2. Diversification Across Growth Engines
The firm’s pivot toward private credit, secondaries, and insurance is reshaping the earnings mix—these segments now drive half of FRE, up from a third last year. Alpinvest’s integration and expansion into wealth channels, plus the scaling of evergreen vehicles, are unlocking new sources of recurring fee revenue. Private credit’s European push and insurance’s traction in Japan illustrate geographic and product diversification.
3. Organic Growth Execution
All major growth has been organic, with management underscoring that no recent expansion has relied on acquisitions. Investment in distribution, product innovation, and talent, especially in wealth and secondaries, is fueling sustainable growth. The capital markets business, restructured to focus on fee generation without balance sheet risk, is now a meaningful contributor.
4. Private Equity Remains a Core, But Stable, Foundation
While private equity results were steady rather than spectacular, Carlyle’s U.S. buyout platform continued to outperform peers in capital return and appreciation. Management is focused on value creation, portfolio company EBITDA growth, and disciplined deployment, with Fund 9 timing tied to market conditions and deployment pace rather than forced fundraising.
5. Global Reach and Local Scale
Longstanding presence in key markets like Japan is enabling differentiated access and deal flow, especially in insurance and buyouts. Recent landmark IPOs in India and Japan showcase the value of local expertise and global brand leverage.
Key Considerations
This quarter’s results reflect Carlyle’s strategic pivot toward fee-driven, diversified growth, but also underscore the need for disciplined execution as the industry faces macro and policy headwinds. Investors should weigh the following:
Key Considerations:
- Margin Expansion Sustainability: FRE margin gains are powered by scalable segments, but ongoing investment in distribution and technology will be required to maintain pace.
- Fundraising Trajectory: Q1 inflows were robust, but full-year targets include insurance and may be sensitive to policy shifts and LP sentiment.
- Private Equity Monetization: Realizations and DPI (distributed to paid-in capital) remain strong, but market-wide exit windows are unpredictable.
- Organic Versus Inorganic Growth: Management is open to strategic M&A, but sees no gap in the current platform—future deals will be highly selective and capital-light preferred.
- Global Wealth and Retail Penetration: Wealth channel AUM and evergreen products are scaling, but require continued investment and may face competitive pressure as the market matures.
Risks
Carlyle faces ongoing risks from macroeconomic volatility, especially trade policy and tariffs, which could disrupt portfolio company performance and LP appetite. Private equity exit markets remain choppy, and any slowdown in institutional or retail fundraising could pressure growth targets.
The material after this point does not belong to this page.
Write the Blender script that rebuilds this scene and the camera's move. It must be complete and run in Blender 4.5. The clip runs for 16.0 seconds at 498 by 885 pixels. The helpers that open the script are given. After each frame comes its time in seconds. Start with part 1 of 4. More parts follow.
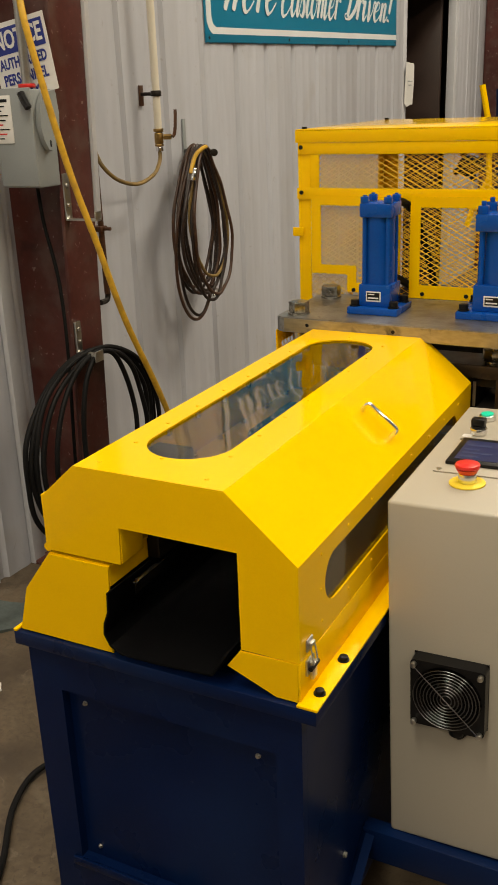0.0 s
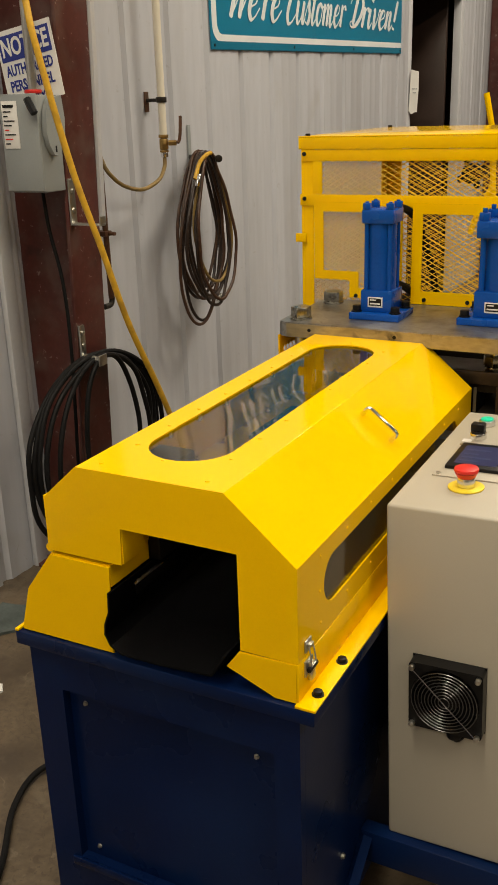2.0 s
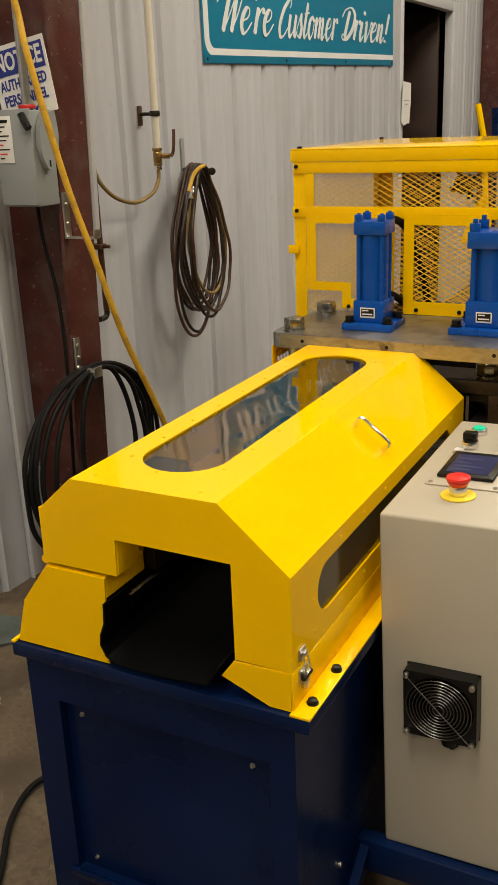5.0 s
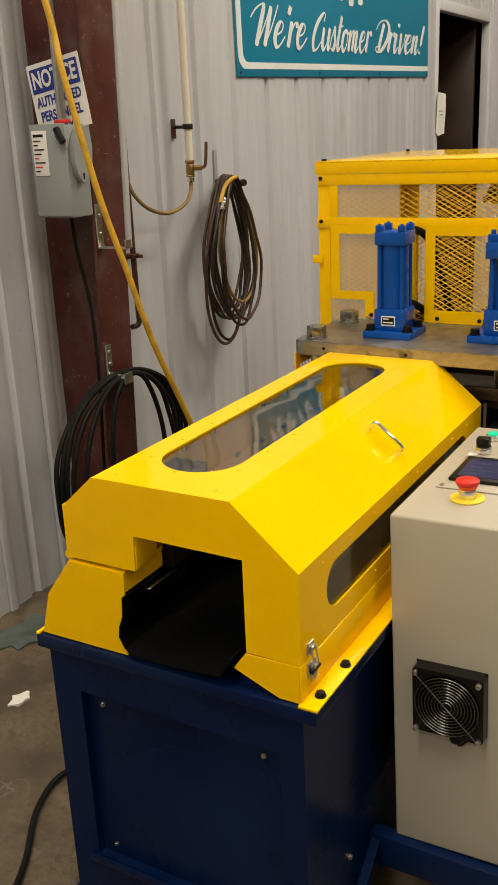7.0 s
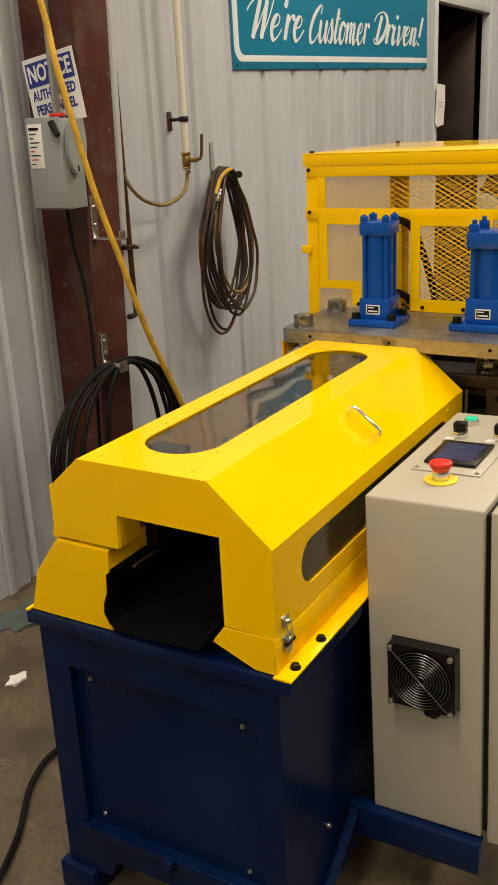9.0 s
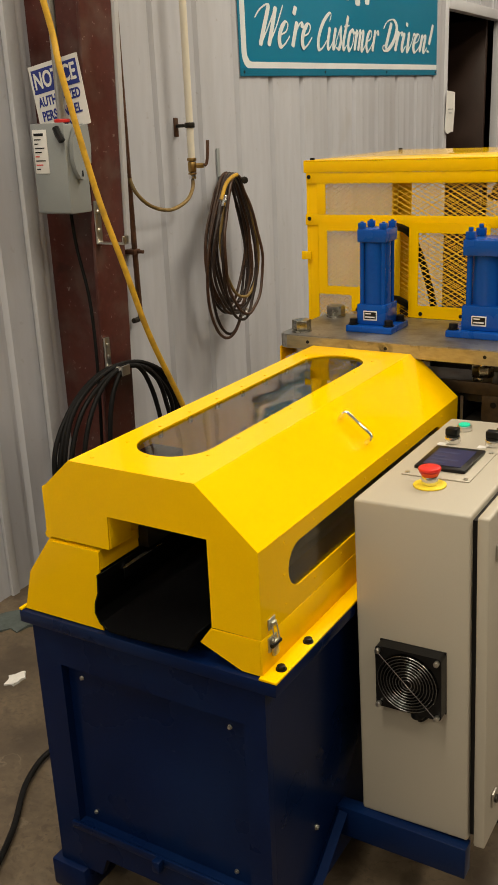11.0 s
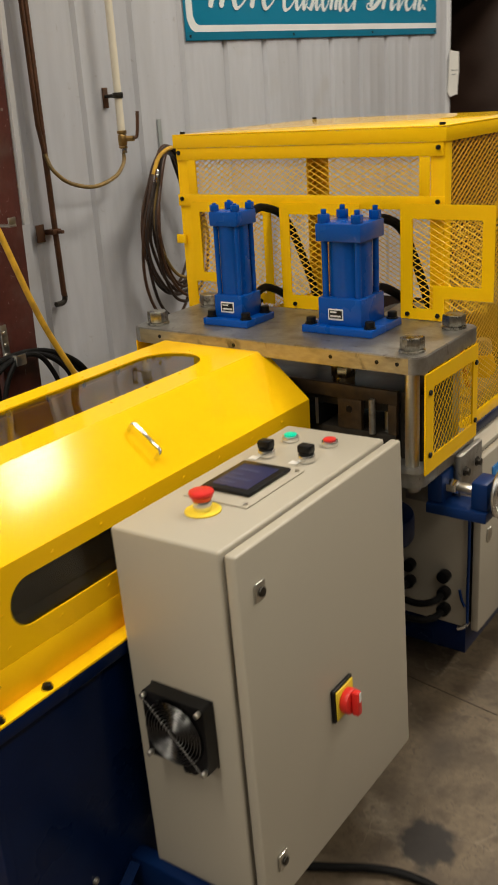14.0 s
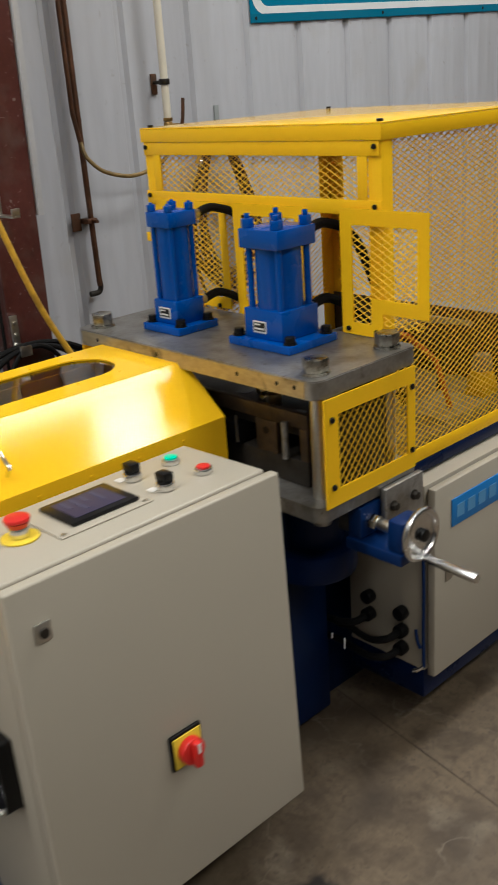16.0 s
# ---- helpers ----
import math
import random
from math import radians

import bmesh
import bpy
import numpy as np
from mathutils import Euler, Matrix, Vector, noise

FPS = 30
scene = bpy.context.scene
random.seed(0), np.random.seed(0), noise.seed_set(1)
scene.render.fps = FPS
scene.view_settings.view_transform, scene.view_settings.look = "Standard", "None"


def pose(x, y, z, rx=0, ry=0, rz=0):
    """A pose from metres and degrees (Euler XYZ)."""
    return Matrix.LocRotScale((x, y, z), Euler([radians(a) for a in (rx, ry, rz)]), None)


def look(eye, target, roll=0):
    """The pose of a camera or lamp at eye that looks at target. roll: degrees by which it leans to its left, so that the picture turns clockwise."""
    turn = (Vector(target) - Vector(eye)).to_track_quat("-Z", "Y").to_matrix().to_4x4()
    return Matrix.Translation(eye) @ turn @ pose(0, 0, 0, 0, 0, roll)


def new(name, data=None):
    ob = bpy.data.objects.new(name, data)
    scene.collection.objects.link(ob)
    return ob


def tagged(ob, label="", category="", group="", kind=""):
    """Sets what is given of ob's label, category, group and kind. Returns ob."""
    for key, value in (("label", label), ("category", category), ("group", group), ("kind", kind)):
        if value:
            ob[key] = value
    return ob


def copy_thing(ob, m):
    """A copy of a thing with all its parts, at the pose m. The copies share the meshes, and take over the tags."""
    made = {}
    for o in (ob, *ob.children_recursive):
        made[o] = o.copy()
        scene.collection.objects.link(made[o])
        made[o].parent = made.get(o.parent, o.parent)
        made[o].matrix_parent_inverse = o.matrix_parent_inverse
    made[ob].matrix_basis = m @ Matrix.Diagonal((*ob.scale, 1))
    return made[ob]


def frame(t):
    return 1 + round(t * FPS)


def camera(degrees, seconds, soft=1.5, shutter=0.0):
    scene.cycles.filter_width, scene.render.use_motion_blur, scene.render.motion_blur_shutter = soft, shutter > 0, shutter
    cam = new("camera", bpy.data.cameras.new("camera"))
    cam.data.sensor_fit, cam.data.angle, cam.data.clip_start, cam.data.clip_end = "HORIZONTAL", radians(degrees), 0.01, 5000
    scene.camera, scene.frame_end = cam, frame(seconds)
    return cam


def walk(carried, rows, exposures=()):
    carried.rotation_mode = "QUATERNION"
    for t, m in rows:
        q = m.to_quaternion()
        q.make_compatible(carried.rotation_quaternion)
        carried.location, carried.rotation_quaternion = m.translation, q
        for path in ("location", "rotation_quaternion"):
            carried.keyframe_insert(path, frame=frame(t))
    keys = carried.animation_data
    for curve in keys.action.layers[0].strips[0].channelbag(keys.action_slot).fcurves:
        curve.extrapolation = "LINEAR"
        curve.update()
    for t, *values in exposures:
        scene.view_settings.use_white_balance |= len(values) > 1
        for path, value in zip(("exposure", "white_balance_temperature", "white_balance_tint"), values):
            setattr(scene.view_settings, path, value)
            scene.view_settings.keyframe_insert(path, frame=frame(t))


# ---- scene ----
cam = camera(29.9, 16.0, shutter=0.9)
METRES, EYE, TILT, LEAN, TURN = 8.0, 1.5, 0.0, 0.0, 27.9
PATH = [
    (0, (0.041, 0.256, 1.35), (-0.828, 1.918, 0.656), -2.2),
    (0.5, (0.046, 0.261, 1.348), (-0.818, 1.924, 0.651), -2.4),
    (1, (0.048, 0.257, 1.348), (-0.816, 1.921, 0.651), -2.3),
    (1.5, (0.05, 0.251, 1.346), (-0.823, 1.912, 0.655), -2.1),
    (2, (0.051, 0.246, 1.35), (-0.827, 1.909, 0.668), -1.9),
    (2.5, (0.054, 0.244, 1.352), (-0.815, 1.915, 0.678), -1.9),
    (3, (0.057, 0.245, 1.354), (-0.811, 1.917, 0.681), -2.0),
    (3.5, (0.058, 0.248, 1.353), (-0.811, 1.92, 0.683), -2.2),
    (6, (0.072, 0.225, 1.357), (-0.819, 1.895, 0.712), -2.6),
    (6.5, (0.099, 0.216, 1.36), (-0.85, 1.86, 0.732), -2.6),
    (7, (0.119, 0.207, 1.361), (-0.832, 1.847, 0.721), -2.6),
    (7.5, (0.132, 0.202, 1.362), (-0.827, 1.836, 0.721), -2.8),
    (8, (0.149, 0.192, 1.362), (-0.801, 1.83, 0.721), -3.3),
    (8.5, (0.166, 0.183, 1.363), (-0.798, 1.813, 0.718), -3.4),
    (9, (0.185, 0.18, 1.363), (-0.778, 1.806, 0.708), -2.8),
    (11.5, (0.226, 0.187, 1.366), (-0.763, 1.803, 0.726), -2.5),
    (12, (0.202, 0.275, 1.358), (-0.651, 1.958, 0.694), -2.2),
    (12.5, (0.283, 0.34, 1.366), (-0.572, 2.021, 0.7), -3.0),
    (13, (0.427, 0.396, 1.37), (-0.56, 1.994, 0.682), -3.2),
    (13.5, (0.498, 0.473, 1.365), (-0.51, 2.046, 0.654), -3.3),
    (14, (0.518, 0.601, 1.355), (-0.585, 2.114, 0.654), -3.7),
    (14.5, (0.588, 0.707, 1.357), (-0.578, 2.174, 0.659), -5.2),
    (15, (0.728, 0.789, 1.367), (-0.595, 2.105, 0.647), -4.2),
    (15.5, (0.796, 0.896, 1.361), (-0.571, 2.167, 0.642), -4.5),
    (16, (0.806, 1.016, 1.354), (-0.573, 2.273, 0.634), -4.2),
]
EXPOSURES = [(0.0, 0.20, 6500, 10), (6.0, 0.26, 6500, 10), (9.0, 0.32, 6500, 10), (12.5, 0.16, 6400, 10), (14.0, 0.15, 6100, 10), (15.0, 0.15, 5800, 10), (16.0, 0.10, 5450, 10)]
walk(cam, [(t, look(eye, target, roll)) for t, eye, target, roll in PATH], EXPOSURES)

# ---------------------------------------------------------------- world and lamps
world = bpy.data.worlds.new("world")
scene.world = world
world.use_nodes = True
world.node_tree.nodes["Background"].inputs[0].default_value = (0.9, 0.95, 1.0, 1)
world.node_tree.nodes["Background"].inputs[1].default_value = 0.05
CEILING = 4.6
# x, y, width, length, watts
LAMPS = [(0.20, 4.05, 0.26, 1.42, 52), (0.62, 4.27, 0.52, 0.50, 46), (-0.35, 0.2, 0.46, 2.4, 92), (-0.35, -3.6, 0.46, 2.4, 92), (0.10, 7.9, 0.46, 2.4, 72), (-1.05, 5.6, 0.30, 1.22, 8), (3.0, 3.6, 0.46, 2.4, 70), (3.0, 0.2, 0.46, 2.4, 66), (3.0, -3.6, 0.46, 2.4, 45), (4.4, 7.9, 0.46, 2.4, 40), (6.0, 2.0, 0.46, 2.4, 30)]
LAMP_COLOUR = (1.0, 0.885, 0.70)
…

Exposure to endowment and pension flows is under close watch, though management views current risks as isolated rather than systemic. Policy uncertainty, especially U.S.-China relations, could have second-order effects not yet visible in the results.
Forward Outlook
For Q2 2025, Carlyle guided to:
- Management fee growth in private equity as new real estate funds are activated
- Continued strong inflows in credit, secondaries, and insurance, with $40 billion full-year inflow target reaffirmed
For full-year 2025, management maintained guidance:
- 6% FRE growth, with margin expansion driven by organic scaling in high-growth segments
Management highlighted several factors that will shape results:
- Deployment pace and realization activity in private equity will determine fundraising timing for new vintages
- Policy and trade developments could impact LP sentiment and deal activity, but the firm’s diversified model provides resilience
Takeaways
Carlyle’s Q1 underscores a decisive shift toward scalable fee revenue and business line diversification, with organic growth in credit, secondaries, and insurance now driving half of firm-wide FRE. Management’s disciplined approach to capital deployment and fundraising, combined with a capital-light model, positions the firm to navigate volatility and seize emerging private markets opportunities.
- Fee-Driven Growth Engines: Alpinvest, credit, and insurance are now the primary earnings drivers, reducing reliance on traditional private equity cycles.
- Operational Discipline: Margin expansion is achieved through growth, not cost cuts, with ongoing investment in talent and distribution to sustain momentum.
- External Watchpoints: Policy, trade, and macro volatility are the key variables for the remainder of the year; investors should monitor fundraising pace and capital deployment as leading indicators.
Conclusion
Carlyle’s Q1 results reflect the successful execution of a multi-year pivot to a capital-light, fee-driven, and diversified platform. As macro complexity persists, the firm’s organic growth engines and disciplined approach to risk position it to capitalize on private markets’ structural tailwinds, but vigilance is warranted as policy and market conditions evolve.
Industry Read-Through
Carlyle’s results reinforce several industry-wide themes: Fee-centric, capital-light models are gaining favor, as asset managers seek resilience and scalability in a volatile environment. Private credit and secondaries are emerging as core growth engines, with investor demand for alternative yield and liquidity solutions accelerating. Insurance partnerships and wealth channel expansion are becoming critical battlegrounds, with competition intensifying for both institutional and retail flows. Policy and macro uncertainty remain a universal headwind, but diversified platforms with dry powder and global reach are best positioned to capture selective upside as dislocation creates opportunity.